According to Mr Lowry, no one ever told him about the donation. We may never know why this was so. Before he died Mr Austin insisted to the then general secretary of Fine Gael, Mr Jim Miley, that Mr Lowry had no involvement in the donation. Mr Miley contacted Mr Austin in February 1998. Mr Austin told him the donation followed an approach to Mr O'Brien in relation to the New York dinner. In a typed file note of the conversation Mr Miley wrote: "He said that DOB (Mr O'Brien) indicated that he wished to have the donation paid via Telenor in order to ensure confidentiality."

Yesterday Mr O'Brien said he had never indicated any such thing to Mr Austin and that the donation was made by Telenor on its own behalf.

In a 1998 letter to Mr Michael Walsh of IIU Ltd, then a shareholder in Esat Digifone, Telenor executive Mr Arve Johansen said the $50,000 donation was made from Esat Digifone and at Mr O'Brien's request. Yesterday Mr O'Brien said the letter was "bottom covering", by which he meant a letter written by Telenor to get the Telenor files right in the context of (ill-fated) merger negotiations then under way between Telenor and Swedish communications company, Telia.

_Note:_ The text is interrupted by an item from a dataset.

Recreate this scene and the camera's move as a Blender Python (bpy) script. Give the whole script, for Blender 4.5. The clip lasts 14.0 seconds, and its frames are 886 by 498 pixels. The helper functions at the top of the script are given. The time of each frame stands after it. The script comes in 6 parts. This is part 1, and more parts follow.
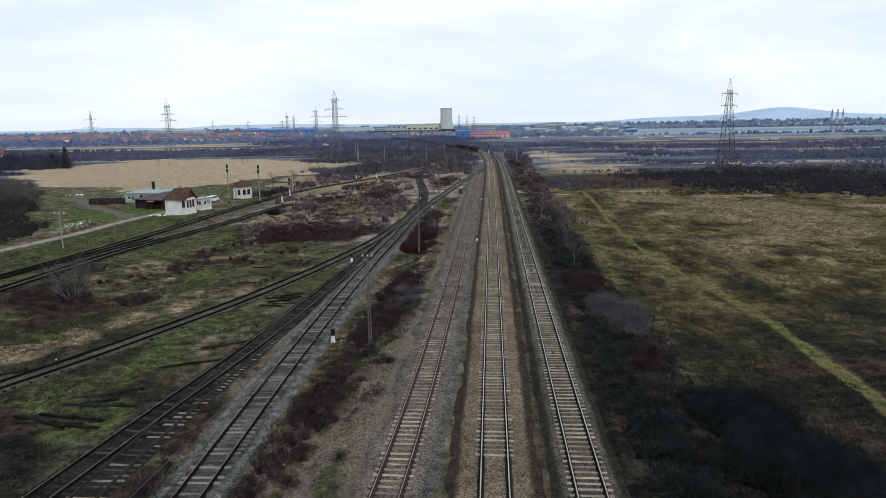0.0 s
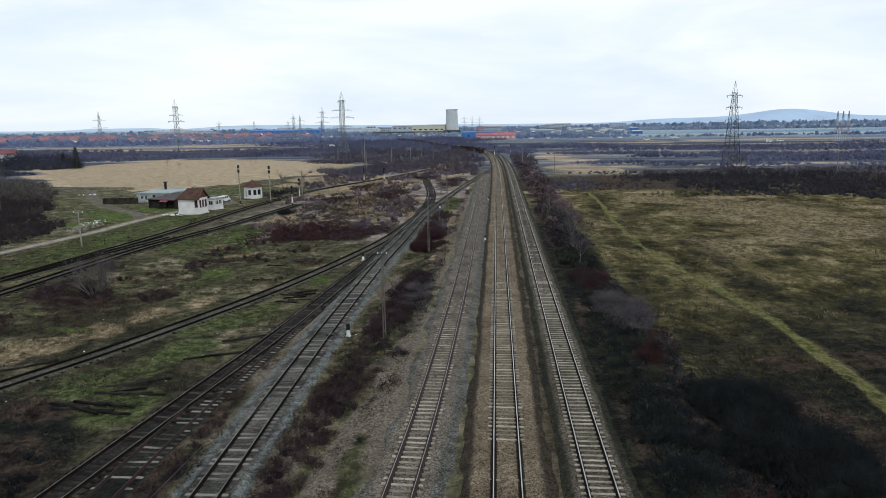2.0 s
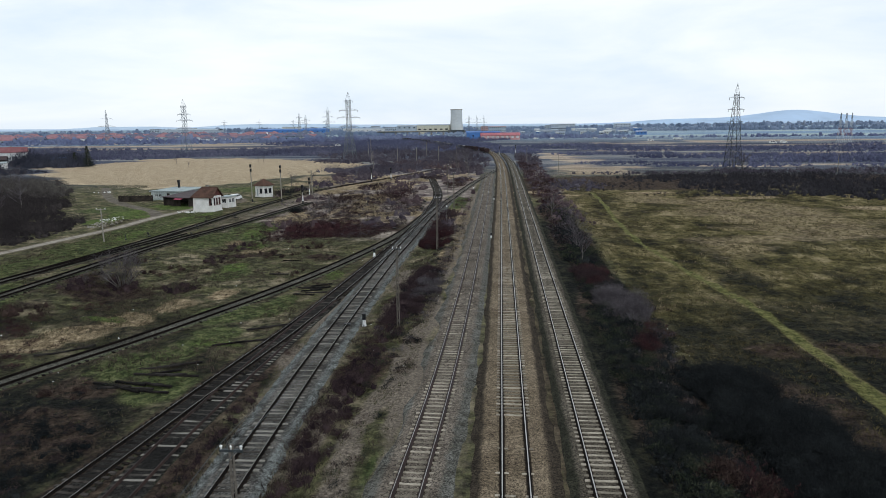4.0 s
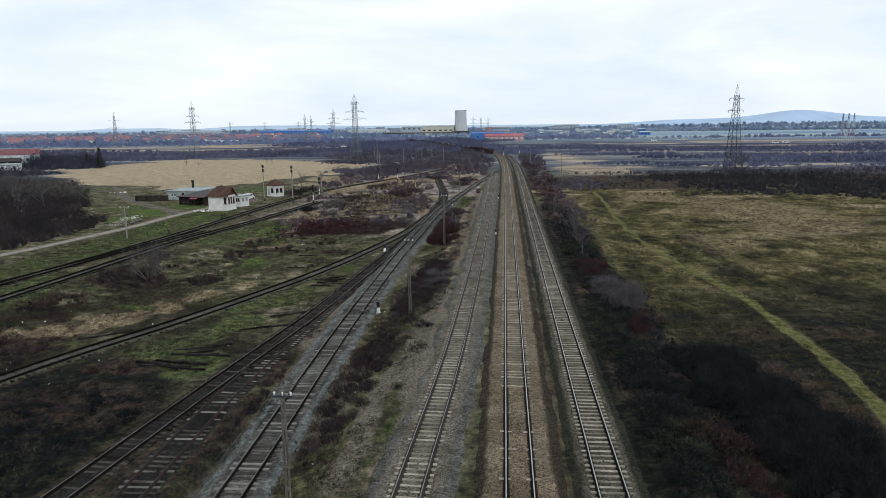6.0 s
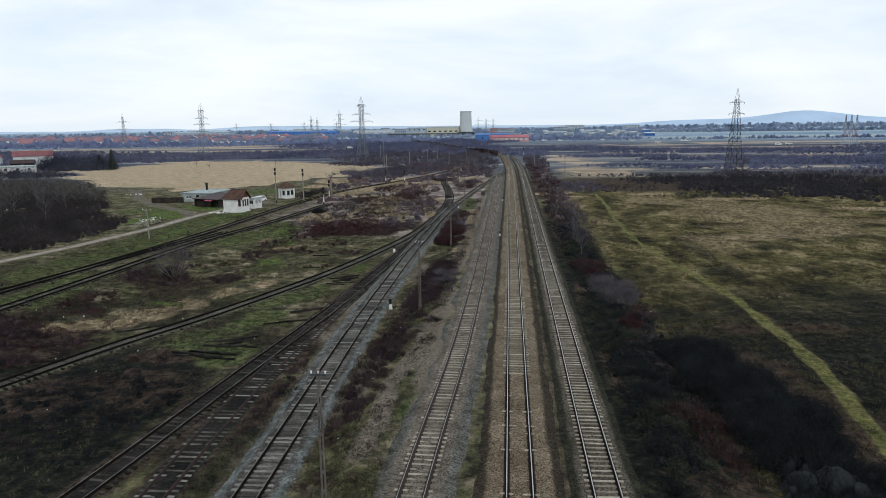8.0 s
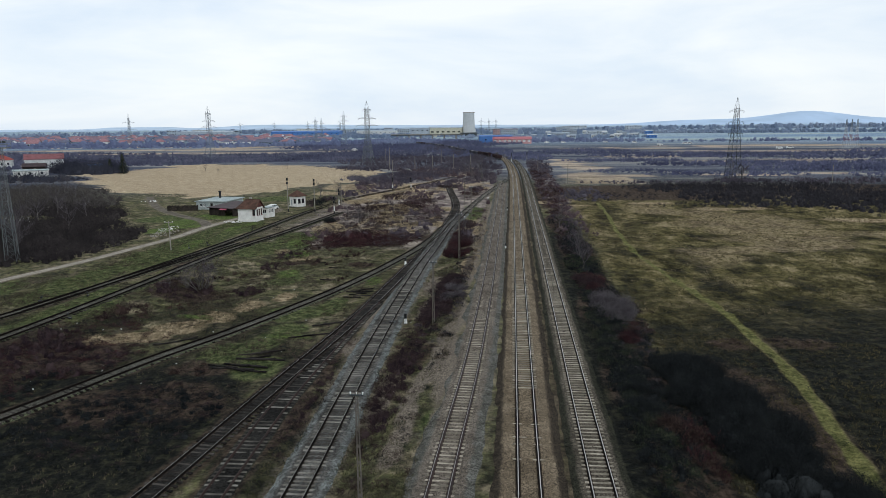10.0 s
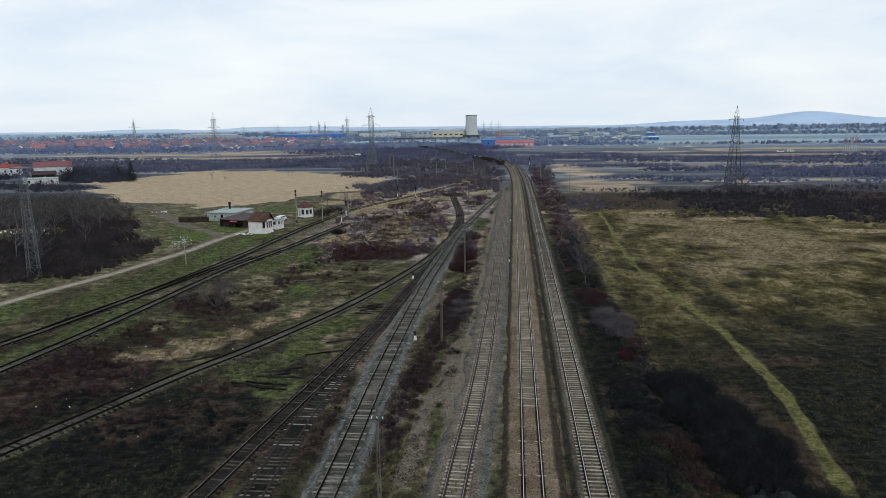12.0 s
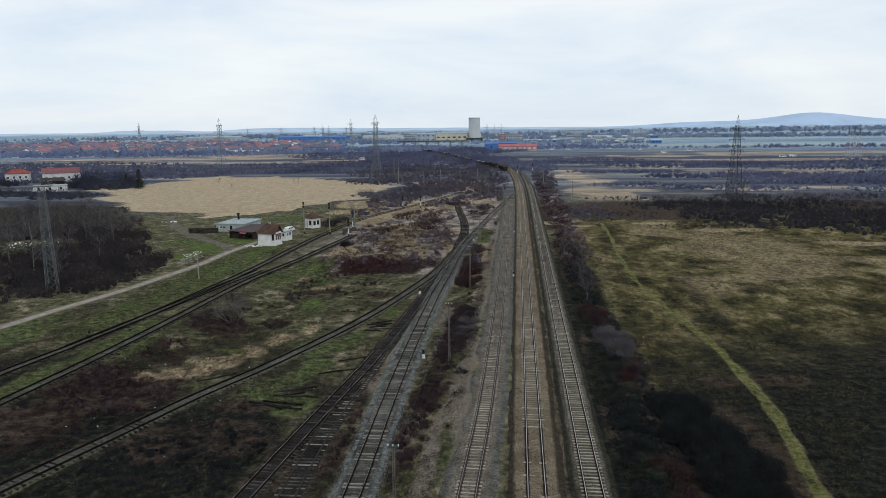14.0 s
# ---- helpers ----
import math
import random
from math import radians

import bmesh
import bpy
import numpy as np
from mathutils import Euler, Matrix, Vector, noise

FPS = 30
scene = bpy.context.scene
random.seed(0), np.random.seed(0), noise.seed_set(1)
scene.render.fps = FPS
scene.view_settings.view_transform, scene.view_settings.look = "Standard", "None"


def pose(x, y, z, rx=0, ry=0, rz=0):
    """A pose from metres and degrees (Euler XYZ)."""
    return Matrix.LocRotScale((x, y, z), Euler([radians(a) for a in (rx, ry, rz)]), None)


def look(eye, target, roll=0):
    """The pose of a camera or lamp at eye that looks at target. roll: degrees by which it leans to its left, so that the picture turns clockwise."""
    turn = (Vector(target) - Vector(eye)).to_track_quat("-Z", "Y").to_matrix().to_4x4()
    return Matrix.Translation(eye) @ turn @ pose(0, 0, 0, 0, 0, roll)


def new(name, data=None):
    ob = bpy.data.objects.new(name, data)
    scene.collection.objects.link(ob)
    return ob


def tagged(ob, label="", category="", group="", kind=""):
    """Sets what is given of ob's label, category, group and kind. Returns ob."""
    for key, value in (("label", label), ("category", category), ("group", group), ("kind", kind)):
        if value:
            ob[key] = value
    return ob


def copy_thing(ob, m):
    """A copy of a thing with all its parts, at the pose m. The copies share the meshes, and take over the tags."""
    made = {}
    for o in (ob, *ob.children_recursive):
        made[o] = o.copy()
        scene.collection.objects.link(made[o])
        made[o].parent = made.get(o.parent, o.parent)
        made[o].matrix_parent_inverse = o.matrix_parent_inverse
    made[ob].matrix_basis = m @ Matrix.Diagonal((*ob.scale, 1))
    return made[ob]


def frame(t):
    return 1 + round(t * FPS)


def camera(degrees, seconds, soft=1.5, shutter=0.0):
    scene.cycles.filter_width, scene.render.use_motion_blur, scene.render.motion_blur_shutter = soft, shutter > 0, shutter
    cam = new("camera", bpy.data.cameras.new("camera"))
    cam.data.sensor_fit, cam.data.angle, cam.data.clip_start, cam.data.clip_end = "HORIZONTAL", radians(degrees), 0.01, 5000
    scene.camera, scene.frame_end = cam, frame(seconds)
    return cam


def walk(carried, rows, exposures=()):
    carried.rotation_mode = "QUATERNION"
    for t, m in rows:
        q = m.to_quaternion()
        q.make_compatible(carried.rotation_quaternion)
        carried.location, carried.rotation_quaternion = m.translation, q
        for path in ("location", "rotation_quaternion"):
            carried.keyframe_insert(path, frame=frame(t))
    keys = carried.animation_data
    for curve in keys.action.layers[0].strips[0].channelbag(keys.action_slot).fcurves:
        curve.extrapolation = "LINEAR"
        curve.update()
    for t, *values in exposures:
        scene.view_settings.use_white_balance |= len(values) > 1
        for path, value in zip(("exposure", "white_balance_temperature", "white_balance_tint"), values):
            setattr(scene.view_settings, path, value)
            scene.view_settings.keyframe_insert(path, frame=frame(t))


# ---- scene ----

In other words, Telenor was placing documents in its files to bolster its version of the circumstances behind the $50,000 donation. Or, more directly, Telenor's account of events is untrue. Someone's account certainly is. Yet everyone insists that all that is involved is a perfectly legitimate, if circuitously paid, political donation.

Mr O'Brien yesterday said he blamed Fine Gael for the whole mess, because it made an approach for money at a wholly inappropriate time. Mr O'Brien is surely just as much to blame, given that he says he suggested to Mr Austin that Telenor might make a contribution, and then raised the matter with Telenor.

Today the former Taoiseach, Mr John Bruton, gives evidence.